Opinión

Poder contarlo...

Es famosa la anécdota de Luis Miguel Dominguín, personaje que no madrugaba nunca, cuando a primera hora se presentó, ante la sorpresa de todos, a sus amigos que desayunaban en tertulia mañanera, para contarles que se acaba de acostar con Ava Gardner, un putón verbenero pero, eso si, el animal mas bello del mundo, por lo que una vez mas, volvía a ponerse de manifiesto que, en este mundo, es mas importante contarlo que hacerlo.
Colón no descubrió América, sino que fue el primero que nos lo contó, el primero que se lo contó al mundo occidental civilizado de entonces, y para eso no creyó descubrir nada, pues siempre pensó que se trataba de un mundo ya conocido, India y China, la tierra de enormes riquezas que otro “descubridor”, Marco Polo, dio a conocer, por otra vía, a ese mundo occidental, ombligo de nuestras vanidades. Vamos como si Dominguín hubiera confundido a Ava con Eva, su prima la de Burgos.
América es un continente separado de Europa hace millones de años, cuyos primeros pobladores, animales aparte, se supone que entraron en el Pleistoceno desde Siberia hasta Canadá para ir bajando hasta Tierra de Fuego, a lo largo de miles y miles de años. Hoy sabemos que allí llegaron expediciones de africanos, egipcios, cartagineses e incluso musulmanes andalusies a Centro y Sudamérica, impulsados por los vientos alisios en su constante dirección hacia el oeste, así como vikingos, alrededor del año 1000 a Groenlandia y a las costas de Terranova, cuyo principal pecado fue el de no contarlo en el momento y en el sitio correcto, salvo los que allí se quedaron, de cuyos restos se han hecho multitud de estudios posteriormente, siendo recomendable, a tales efectos, entre otras, una visita al museo de Thor Heyerdal, en Tenerife.
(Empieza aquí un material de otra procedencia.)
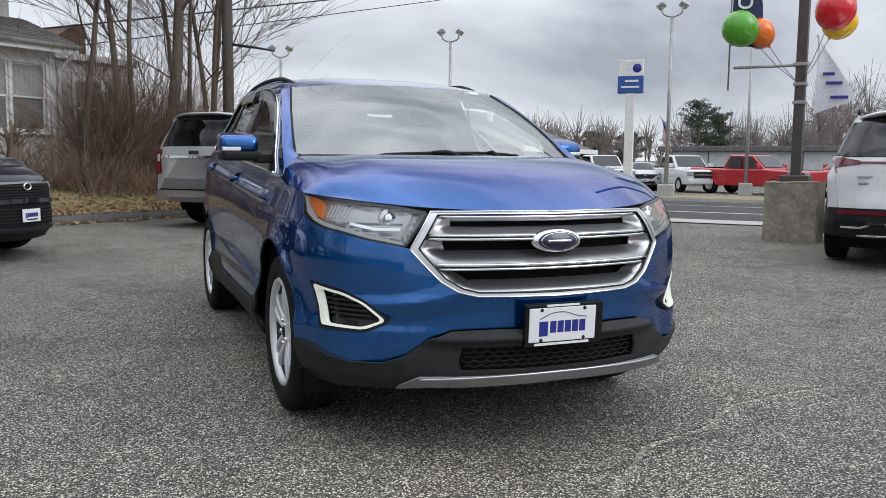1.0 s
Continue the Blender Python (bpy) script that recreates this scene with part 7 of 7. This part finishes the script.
def balloon_pole():
    p = Vector((-3.82, 7.62, ground_z(-3.8, 7.6)))
    blk = thing("concrete_block", "weathered square concrete block with flaking top", "concrete block", Matrix.Translation(p) @ Matrix.Rotation(radians(35), 4, "Z"))
    bm = rbox(-0.36, 0.36, -0.36, 0.36, -0.05, 0.86, 0.025, 2)
    rng = random.Random(2)
    bmesh.ops.subdivide_edges(bm, edges=bm.edges[:], cuts=2, use_grid_fill=True)
    for v in bm.verts:
        v.co += Vector((rng.uniform(-1, 1), rng.uniform(-1, 1), rng.uniform(-1, 1))) * 0.008
    part("block", bm, M_BLOCK, blk)
    pl = thing("light_pole", "dark brown steel pole with a banner arm on a concrete block", "pole", Matrix.Translation(p + Vector((0, 0, 0.85))))
    part("pole", rbox(-0.07, 0.07, -0.07, 0.07, 0, 7.2, 0.012), M_POLEBROWN, pl, m=pose(0, 0, 0, 0, 0, 35))
    part("base_plate", rbox(-0.2, 0.2, -0.2, 0.2, -0.01, 0.10, 0.02), M_POLEBROWN, pl, m=pose(0, 0, 0, 0, 0, 35))
    for z in (1.12, 1.38, 1.66):
        part("clamp", rbox(-0.09, 0.09, -0.09, 0.09, z, z + 0.05, 0.008), M_METALGREY, pl, m=pose(0, 0, 0, 0, 0, 35))
    bm = bmesh.new()
    tube(bm, [(0, 0, 1.68), (-0.32, -0.95, 1.62)], 0.022, 8)
    part("arm", bm, M_METALGREY, pl)
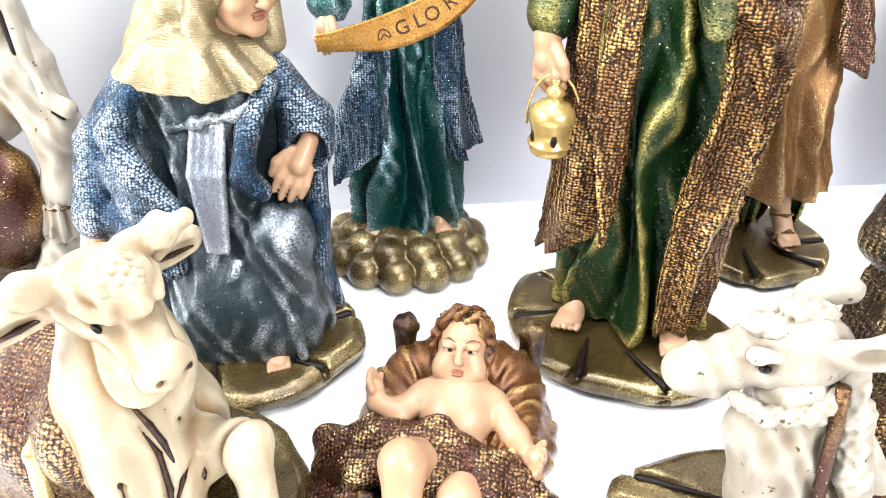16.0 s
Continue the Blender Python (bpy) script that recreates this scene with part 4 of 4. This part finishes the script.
# ---- kneeling figure, crib and animals ----
def mary():
    st = Statue()
    rock_base(st, 0.066, 0.057, 0.015, (-0.002, -0.018), 13)
    r = st.clay("slate_robe", 0.0015, 0.006)
    r.loft([(0.014, -0.004, -0.008, 0.048, 0.040, 0.0036), (0.05, -0.006, -0.004, 0.042, 0.036, 0.003), (0.085, -0.012, 0.0, 0.038, 0.03, 0.0018), (0.12, -0.010, 0.002, 0.033, 0.025, 0.0012), (0.15, -0.008, 0.004, 0.036, 0.021, 0.0005), (0.165, -0.004, 0.004, 0.022, 0.016, 0)], n=7, phase=0.4)
    r.chain([(0.008, -0.002, 0.075), (0.025, -0.020, 0.077), (0.022, -0.026, 0.03)], [0.018, 0.0165, 0.018])
    r.ell((0.002, -0.014, 0.030), (0.040, 0.031, 0.034), k=0.012).ell((0.020, -0.026, 0.022), (0.022, 0.018, 0.022), k=0.010)
    for dx, ph in ((-0.006, 0.0), (0.006, 0.5), (0.016, 1.0)):
        r.chain([(0.012 + dx, -0.033, 0.068), (0.006 + dx * 1.5, -0.040, 0.04), (0.006 + dx * 1.9, -0.044, 0.018)], [0.002, 0.0028, 0.0034], k=0.003)
    s = st.clay("silver_sash", 0.0012, 0.003)
    for i in range(4):
        x = -0.009 + 0.0042 * i
        s.chain([(x + 0.002, -0.0225, 0.137), (x, -0.030, 0.115), (x + 0.0035 * (1.2 - 0.5 * i), -0.036, 0.078)], [0.0020, 0.0029, 0.0024], k=0.0015)
    st.clay("slate_robe", 0.0011, 0.003).chain([(-0.02, -0.019, 0.132), (-0.006, -0.0245, 0.138), (0.012, -0.0225, 0.142), (0.02, -0.018, 0.147)], [0.002, 0.003, 0.0025, 0.002])
    c = st.clay("blue_cloak", 0.0014, 0.004)
    c.loft([(0.018, -0.006, 0.004, 0.050, 0.044, 0.003), (0.07, -0.008, 0.006, 0.045, 0.038, 0.003), (0.12, -0.009, 0.006, 0.040, 0.029, 0.0016), (0.150, -0.007, 0.006, 0.040, 0.0255, 0.0004), (0.168, -0.005, 0.006, 0.024, 0.018, 0)], n=8, thick=0.0026, sector=(-18, 224))
    c.chain([(-0.040, 0.002, 0.148), (-0.062, -0.002, 0.115), (-0.066, -0.016, 0.083)], [0.0105, 0.0135, 0.0135])
    c.chain([(-0.056, -0.010, 0.11), (-0.036, -0.028, 0.098), (-0.026, -0.034, 0.078)], [0.010, 0.010, 0.010])
    c.chain([(-0.034, -0.020, 0.150), (-0.046, -0.022, 0.13), (-0.036, -0.030, 0.112), (-0.018, -0.034, 0.095)], [0.0055, 0.007, 0.0075, 0.006])
    c.chain([(-0.05, -0.02, 0.085), (-0.036, -0.032, 0.074), (-0.024, -0.036, 0.066)], [0.010, 0.008, 0.006])
    c.chain([(0.026, 0.004, 0.150), (0.040, 0.002, 0.130), (0.040, -0.004, 0.118)], [0.009, 0.0115, 0.0120])
    c.chain([(0.024, -0.010, 0.152), (0.018, -0.024, 0.135), (0.014, -0.028, 0.115), (0.02, -0.026, 0.106)], [0.006, 0.0055, 0.0055, 0.006])
    c.chain([(0.043, 0.002, 0.115), (0.041, -0.002, 0.08), (0.040, -0.006, 0.03)], [0.005, 0.006, 0.005])
    c.cap((0.041, -0.012, 0.119), (0.0405, -0.019, 0.1185), 0.0098, 0.0092, k=0.001, cut=True)
    a = st.clay("skin", 0.001)
    palm(a, (0.041, -0.006, 0.123), (0.030, -0.021, 0.098), (-0.2, 1, -0.4), 1.1, curl=0.3, thumb=-1)
    palm(a, (-0.066, -0.022, 0.074), (-0.069, -0.036, 0.048), (0.5, 0.7, 0), 1.15, curl=0.3)
    R = turn(0, 0, 52) @ turn(5, 0, 0)
    o = (0.014, -0.001, 0.194)
    head(st, o, R, 1.08)
    h = st.clay("brown_hair", 0.0009, 0.003, strands(900, 0.0006, 200)).frame_at(o, R)
    h.ell((0, 0.004, 0.009), (0.0152, 0.0155, 0.013))
    v = st.clay("straw_veil", 0.0011, 0.006, drape(0.6, 0.0005))
    v.frame_at(o, R, 1.05)
    v.ell((0, 0.005, 0.008), (0.0198, 0.0215, 0.0215)).ell((-0.002, 0.017, -0.008), (0.0195, 0.015, 0.021)).cap((-0.0165, 0.002, 0.0), (-0.019, 0.004, -0.030), 0.0046, 0.0070).cap((0.0165, 0.0, 0.0), (0.016, -0.003, -0.028), 0.0042, 0.0055)
    v.ell((0, -0.0190, -0.009), (0.0142, 0.0225, 0.0268), k=0.0015, cut=True)
    v.frame_at()
    v.chain([(-0.004, 0.008, 0.200), (-0.020, 0.006, 0.180), (-0.034, 0.004, 0.163)], [0.012, 0.011, 0.009], k=0.008)
    v.loft([(0.151, -0.004, 0.0, 0.041, 0.029, 0.0020), (0.157, -0.005, 0.0, 0.039, 0.028, 0.0018), (0.163, -0.005, 0.0, 0.033, 0.026, 0.0016), (0.169, -0.006, 0.0, 0.027, 0.022, 0.0012), (0.174, -0.004, 0.002, 0.018, 0.015, 0)], n=9, phase=1.4, planes=[((0.25, 0.35, -1), -0.1545)])
    foot(st, (0.022, -0.037, 0.013), 10, 0.88, False)
    return st.finish("statue", "painted kneeling woman figurine in blue cloak and straw veil", "figurine", (-0.365, 0.18), 13)


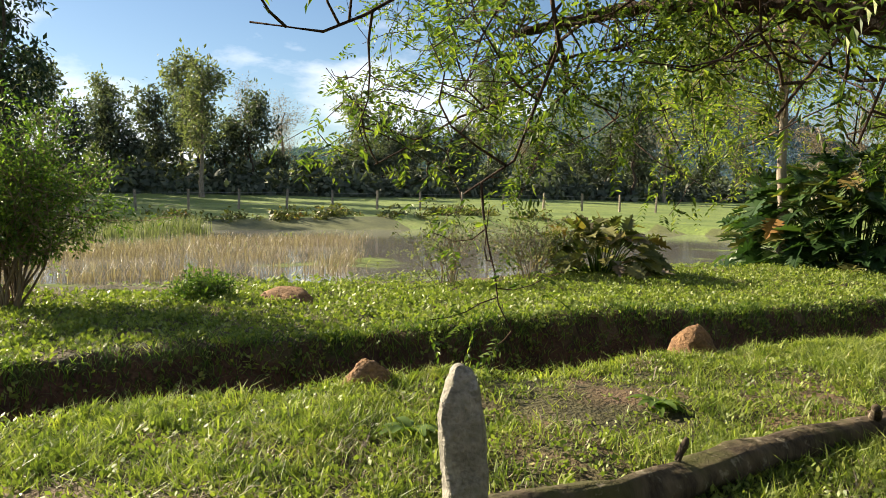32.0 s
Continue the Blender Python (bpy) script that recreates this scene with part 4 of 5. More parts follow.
def big_leaf_bush(name, at, label, size, count, leaf_len, mats, seed, stalk=True):
    """Broad cut leaves standing out of a mound on stalks."""
    rng = random.Random(seed)
    t = thing(name, at, label, "shrub")
    outline = leaf_shape()
    V, F, w = [], [], Wood(seed)
    Vs = {0: [], 1: []}
    Fs = {0: [], 1: []}
    for k in range(count):
        a, e = rng.uniform(0, 6.283), math.asin(rng.uniform(0.0, 1.0))
        d = Vector((math.cos(a) * math.cos(e), math.sin(a) * math.cos(e), math.sin(e)))
        rr = rng.uniform(0.72, 1.0)
        p = Vector((d.x * size[0] * rr, d.y * size[1] * rr, d.z * size[2] * rr + 0.05))
        L = leaf_len * rng.uniform(0.6, 1.2)
        ax = (Vector((d.x, d.y, d.z * 0.4 - 0.25)) + Vector((rng.gauss(0, 0.3), rng.gauss(0, 0.3), rng.gauss(0, 0.25)))).normalized()
        sd = ax.cross(Vector((rng.gauss(0, 0.4), rng.gauss(0, 0.4), 1))).normalized()
        up = sd.cross(ax)
        m = 1 if rng.random() < 0.14 else 0
        i0 = len(Vs[m])
        for x, y in outline:
            Vs[m].append(p + ax * (x * L) + sd * (y * L) + up * (L * (0.12 * abs(y) * 2 - 0.22 * x * x)))
        n = len(outline)
        c = i0 + n
        Vs[m].append(p + ax * (0.45 * L) + up * (-0.06 * L))
        for q in range(n):
            Fs[m].append((i0 + q, i0 + (q + 1) % n, c))
        if stalk and k % 3 == 0:
            w.tube([Vector((p.x * 0.3, p.y * 0.3, 0)), p * 0.7, p], 0.015, 0.008, 4)
    for m in (0, 1):
        if Vs[m]:
            part("foliage" if m == 0 else "dry_foliage", fast_mesh("foliage", np.array([tuple(q) for q in Vs[m]]), np.array(Fs[m]), mats[m]), None, t, "" if m == 0 else "yellowing old leaves")
    if w.f:
        part("stalk", w.mesh("stalk", M["leaf_mid"]), None, t)
    return t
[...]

Por otra parte, los griegos, concretamente Eratóstenes en el siglo III a.C., no solo sabían de la redondez de la Tierra, sino incluso, y con un pequeño margen de error, la medida de su circunferencia, algo que en época de Colón conocían todos los marinos con experiencia, no con la precisión de antaño, pues tales estudios iban contra “verdades” pintorescas que la Iglesia defendía a costa de la hoguera para quien osara dudar de ellas, pero que se iban abriendo paso poco a poco, muy a pesar de los guardianes de la fe, pues cultura y racionalidad, por ventura y aun con grandes sacrificios, siempre acaban venciendo al fanatismo y la fantasía.
Pero, ¿de donde le vino a Colón la certeza de que a 700 millas al oeste de la isla del Hierro, había una tierra con multitud de islas, que él confundió con Cipango, la actual China, pues nadie había comunicado hasta entonces que entre Europa y Asia, vía marítima, había todo un continente desconocido?.
Colón, casado con Felipa Moniz de Perestrello, hija del portugués descubridor de la isla de Porto Santo, al lado de Madeira, residió allí un tiempo, el suficiente como para que, un marino de sus conocimientos, pudiera observar que la corriente hacía llegar a la isla, desde occidente, restos de vegetación, troncos de árboles, e incluso alguna inscripción tallada en algún madero a la deriva, pero lo que al parecer fue definitivo, es el hallazgo de un náufrago que arribó a la playa medio moribundo, al que Colón alojó en su casa los pocos días que le quedaban al infortunado marino, quien al parecer relató a Colón que haciendo la ruta costera de Africa hacia Portugal, fueron arrastrados por la corriente de los alisios que los llevó justo hasta el Caribe, donde algunos se quedaron mientras otros decidieron volver, subiendo en latitud hasta encontrar la corriente del golfo que les volviera al este, para finalmente arribar a Porto Santo como único superviviente, comunicándole que la distancia entre la isla del Hierro y tales tierras, encontradas allende los mares, era exactamente de 700 millas náuticas, comunicación y ruta de ida y de vuelta, que Colón mantuvo en secreto y que finalmente fue el pilar de su seguridad en cuanto al paso occidental, vía marítima, hacia las Indias del oro, la seda, las especias, las piedras preciosas y todo un arsenal de riquezas que colmaban su avariciosa imaginación.
Hacerlo es importante pero, contarlo y sobre todo probarlo, en el sitio y en el momento adecuado, son absolutamente fundamentales.